_Directions_. In the records that follow, locate every line with "roll" and extract it.

_Records for this task_.
..........
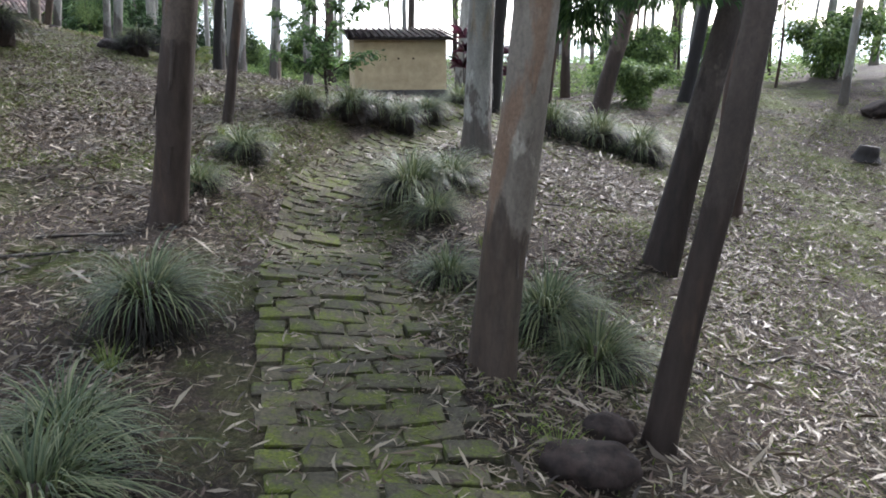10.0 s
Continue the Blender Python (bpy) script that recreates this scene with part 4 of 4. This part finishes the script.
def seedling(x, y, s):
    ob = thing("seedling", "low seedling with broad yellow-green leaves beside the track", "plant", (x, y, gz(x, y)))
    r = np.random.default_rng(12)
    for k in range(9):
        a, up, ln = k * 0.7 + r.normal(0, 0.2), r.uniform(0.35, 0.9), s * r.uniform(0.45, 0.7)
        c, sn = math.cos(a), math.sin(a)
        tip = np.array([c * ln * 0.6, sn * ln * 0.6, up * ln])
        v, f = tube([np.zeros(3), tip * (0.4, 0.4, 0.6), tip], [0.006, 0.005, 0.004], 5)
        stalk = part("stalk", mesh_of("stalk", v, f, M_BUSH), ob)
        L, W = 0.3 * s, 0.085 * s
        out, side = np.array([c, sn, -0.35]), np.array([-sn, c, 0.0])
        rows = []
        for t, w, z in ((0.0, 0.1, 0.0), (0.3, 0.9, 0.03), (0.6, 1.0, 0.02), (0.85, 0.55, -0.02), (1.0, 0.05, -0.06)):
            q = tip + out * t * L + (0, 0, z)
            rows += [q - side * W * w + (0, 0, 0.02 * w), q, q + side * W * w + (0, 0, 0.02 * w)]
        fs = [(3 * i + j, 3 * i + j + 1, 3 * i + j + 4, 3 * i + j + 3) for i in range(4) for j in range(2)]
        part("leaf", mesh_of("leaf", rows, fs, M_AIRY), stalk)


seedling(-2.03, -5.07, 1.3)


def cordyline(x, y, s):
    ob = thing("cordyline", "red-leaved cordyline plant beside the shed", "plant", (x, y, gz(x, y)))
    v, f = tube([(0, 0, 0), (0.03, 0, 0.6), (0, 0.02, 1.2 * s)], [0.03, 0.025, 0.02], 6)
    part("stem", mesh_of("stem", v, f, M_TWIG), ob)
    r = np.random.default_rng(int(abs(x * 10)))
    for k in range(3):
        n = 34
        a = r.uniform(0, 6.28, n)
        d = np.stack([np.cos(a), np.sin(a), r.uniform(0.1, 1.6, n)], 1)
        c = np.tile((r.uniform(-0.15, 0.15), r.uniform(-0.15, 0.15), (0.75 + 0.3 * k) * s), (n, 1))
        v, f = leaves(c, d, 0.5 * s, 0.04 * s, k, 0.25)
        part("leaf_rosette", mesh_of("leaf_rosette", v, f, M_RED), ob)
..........
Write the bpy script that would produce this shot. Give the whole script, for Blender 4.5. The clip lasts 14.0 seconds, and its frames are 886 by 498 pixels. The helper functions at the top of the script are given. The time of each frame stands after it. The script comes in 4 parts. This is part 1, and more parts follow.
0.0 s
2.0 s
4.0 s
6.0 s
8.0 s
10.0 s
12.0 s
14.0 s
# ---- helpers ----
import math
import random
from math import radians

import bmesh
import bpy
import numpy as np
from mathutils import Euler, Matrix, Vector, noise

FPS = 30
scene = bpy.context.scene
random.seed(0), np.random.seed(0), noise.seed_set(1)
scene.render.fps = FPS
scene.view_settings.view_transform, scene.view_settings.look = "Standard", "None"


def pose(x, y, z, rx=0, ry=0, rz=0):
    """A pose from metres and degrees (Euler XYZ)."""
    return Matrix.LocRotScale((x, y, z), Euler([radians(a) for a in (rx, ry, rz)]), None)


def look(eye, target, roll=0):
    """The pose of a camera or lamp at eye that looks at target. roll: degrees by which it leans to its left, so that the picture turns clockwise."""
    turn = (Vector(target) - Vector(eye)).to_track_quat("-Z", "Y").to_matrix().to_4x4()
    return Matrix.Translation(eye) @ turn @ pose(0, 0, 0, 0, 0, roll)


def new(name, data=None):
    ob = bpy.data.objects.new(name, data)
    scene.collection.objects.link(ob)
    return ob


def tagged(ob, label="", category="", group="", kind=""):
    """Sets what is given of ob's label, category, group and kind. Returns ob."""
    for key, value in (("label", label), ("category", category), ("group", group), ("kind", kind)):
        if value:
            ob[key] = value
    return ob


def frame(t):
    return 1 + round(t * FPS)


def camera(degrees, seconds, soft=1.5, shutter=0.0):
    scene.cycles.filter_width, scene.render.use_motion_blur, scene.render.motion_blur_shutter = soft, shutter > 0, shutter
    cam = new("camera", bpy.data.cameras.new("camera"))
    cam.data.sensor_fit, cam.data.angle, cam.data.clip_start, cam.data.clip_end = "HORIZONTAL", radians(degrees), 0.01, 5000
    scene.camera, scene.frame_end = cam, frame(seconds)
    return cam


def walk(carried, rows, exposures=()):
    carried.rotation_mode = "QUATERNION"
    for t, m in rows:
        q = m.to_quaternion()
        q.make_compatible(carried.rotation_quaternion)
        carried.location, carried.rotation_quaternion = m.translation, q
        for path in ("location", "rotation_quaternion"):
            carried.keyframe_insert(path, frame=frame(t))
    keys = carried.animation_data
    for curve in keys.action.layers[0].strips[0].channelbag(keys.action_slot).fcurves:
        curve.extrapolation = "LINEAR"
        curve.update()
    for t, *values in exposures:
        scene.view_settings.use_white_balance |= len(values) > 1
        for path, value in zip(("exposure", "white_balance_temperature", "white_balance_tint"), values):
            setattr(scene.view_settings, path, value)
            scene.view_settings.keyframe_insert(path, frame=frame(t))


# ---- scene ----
..........
_Solution to the exercise_.
def look(eye, target, roll=0):
    """The pose of a camera or lamp at eye that looks at target. roll: degrees by which it leans to its left, so that the picture turns clockwise."""
    return Matrix.Translation(eye) @ turn @ pose(0, 0, 0, 0, 0, roll)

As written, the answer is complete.